== DATA SEGMENT ==

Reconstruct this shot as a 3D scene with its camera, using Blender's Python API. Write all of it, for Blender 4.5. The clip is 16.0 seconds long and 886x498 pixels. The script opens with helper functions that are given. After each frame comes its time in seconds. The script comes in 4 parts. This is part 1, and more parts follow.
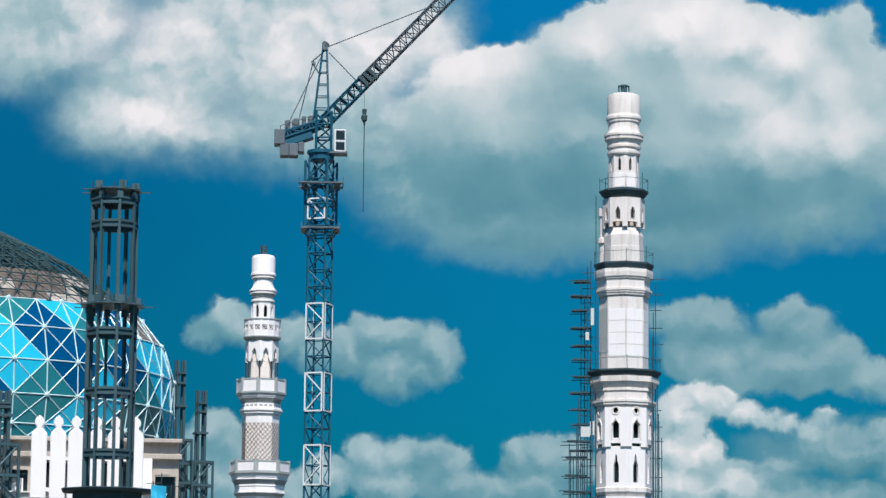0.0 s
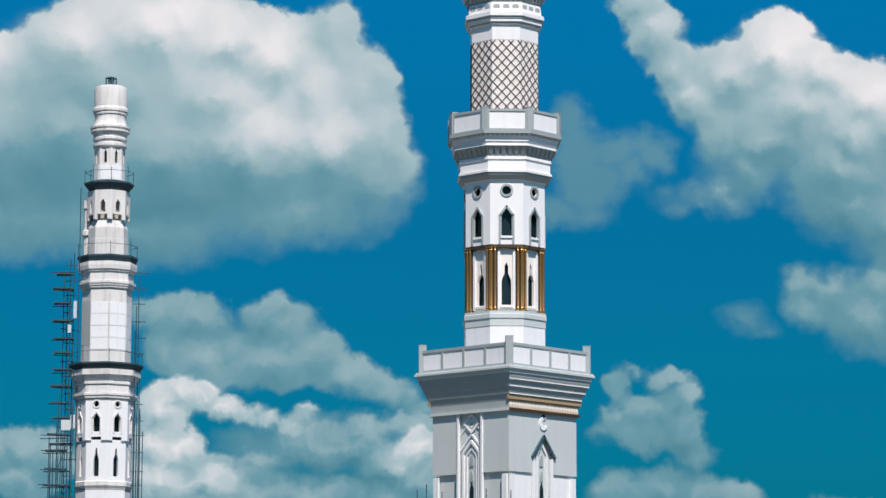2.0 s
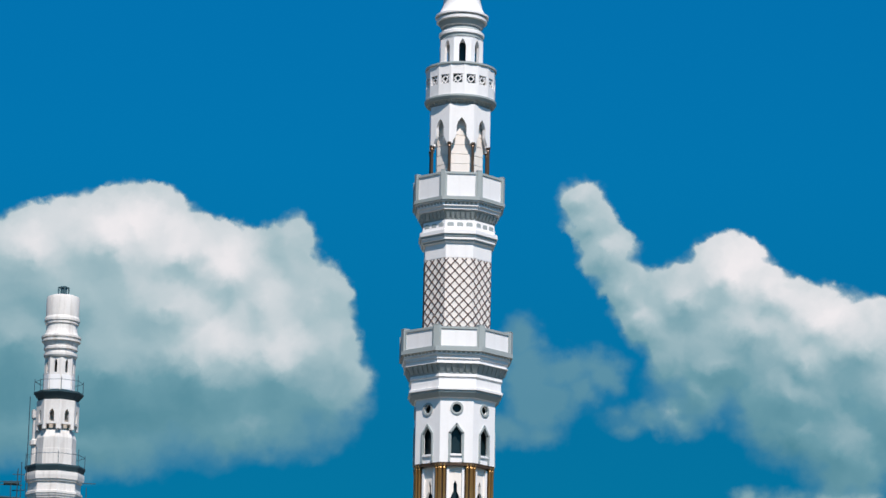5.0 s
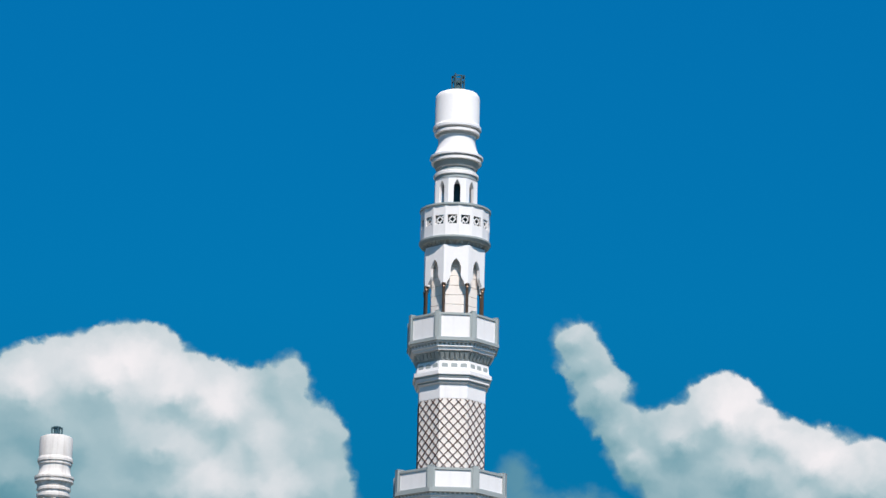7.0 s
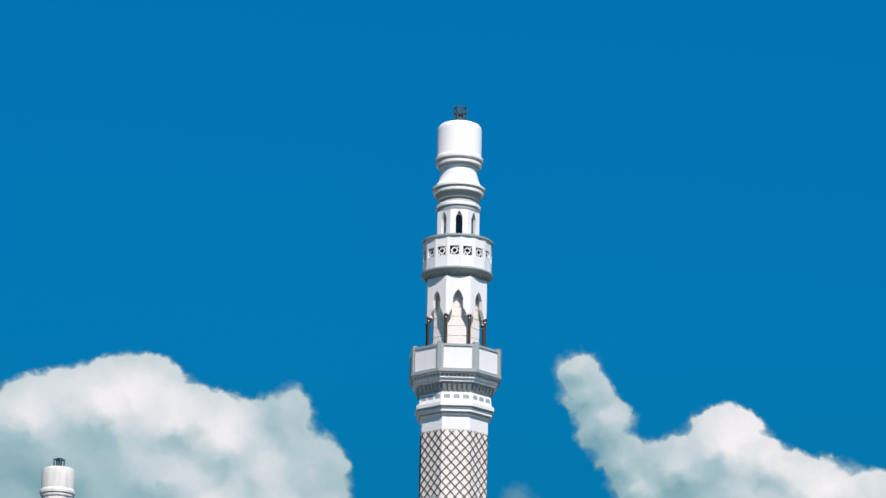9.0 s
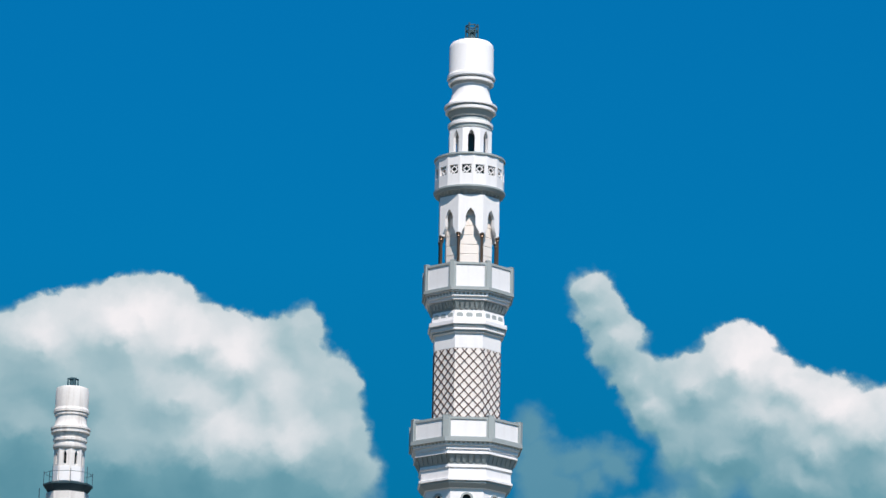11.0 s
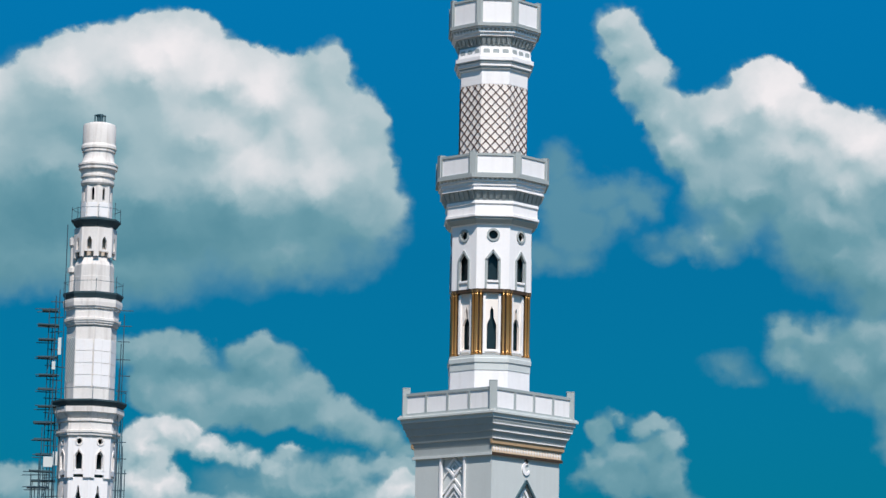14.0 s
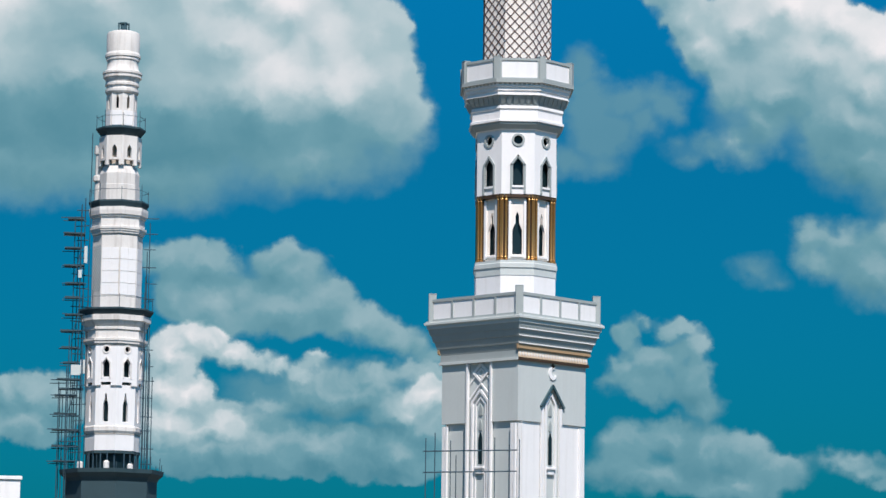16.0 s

== INSTRUCTIONS TO FOLLOW ==
Set down the complete material exactly, but do not include the images.

== COMPLETE OUTPUT ==
Reconstruct this shot as a 3D scene with its camera, using Blender's Python API. Write all of it, for Blender 4.5. The clip is 16.0 seconds long and 886x498 pixels. The script opens with helper functions that are given. After each frame comes its time in seconds. The script comes in 4 parts. This is part 1, and more parts follow.
0.0 s
2.0 s
5.0 s
7.0 s
9.0 s
11.0 s
14.0 s
16.0 s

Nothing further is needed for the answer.